Don’t Forget Location, Network and Application-Level Tuning

Whatever you choose, hardware alone doesn’t guarantee speed. The data center location, network quality and application tuning are just as important. Hosting your VPS or dedicated server closer to your main audience can often cut latency by tens of milliseconds. For a step-by-step overview, see the guide on choosing data center location and server region for better SEO and website speed.

On top of that, you should consider a proper CDN, HTTPS configuration, caching layers, database indexing and regular security reviews. For ecommerce in particular, make sure your environment (VPS or dedicated) meets ecommerce hosting requirements around SSL, PCI-DSS and performance. These layers often deliver bigger gains than just adding more CPU or RAM.

Conclusion: Matching Your Business Stage to the Right Server Type

Choosing between a dedicated server and a VPS is less about labels and more about matching infrastructure to your business stage and workload profile. If you’re still experimenting, traffic is growing but not massive, and your main constraint is budget and flexibility, a well-managed VPS from a reliable provider like DCHost will almost always be the smarter move. You gain isolation, root access and scalability without committing to the cost and operational overhead of physical hardware.

As your applications mature, analytics become heavier, and customers expect strict SLAs, a dedicated server starts to make more sense. At that point, you’re optimising for predictable performance, deeper hardware control and sometimes easier compliance. Many mature setups even run a hybrid: dedicated servers for databases and heavy workers, VPS nodes for web frontends, staging and auxiliary services.

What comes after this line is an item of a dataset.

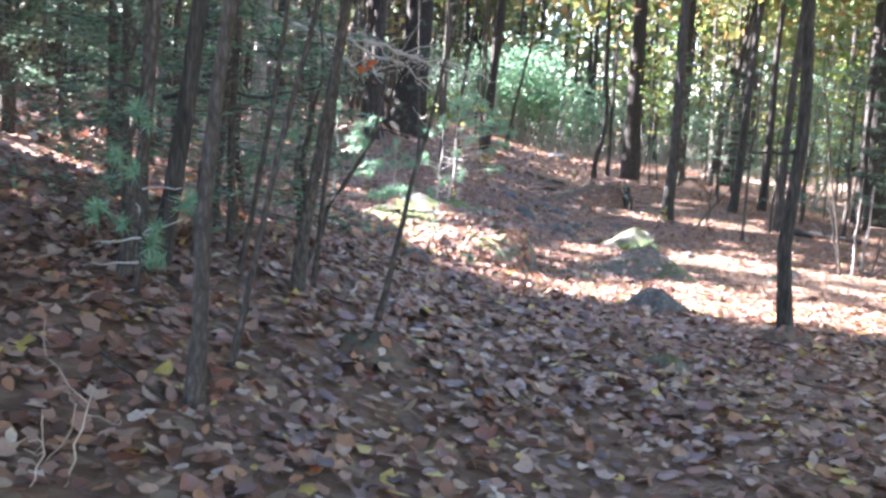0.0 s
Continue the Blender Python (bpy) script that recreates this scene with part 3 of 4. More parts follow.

If you want to dive into more detailed scenarios, you can also read the Turkish article “Dedicated Sunucu mu VPS mi? Hangisi İşinize Yarar?”. Start by honestly assessing your traffic, workload and team skills, then map them to the criteria we discussed. With that clarity, the decision between VPS and dedicated stops being confusing marketing jargon and becomes a straightforward engineering and business choice.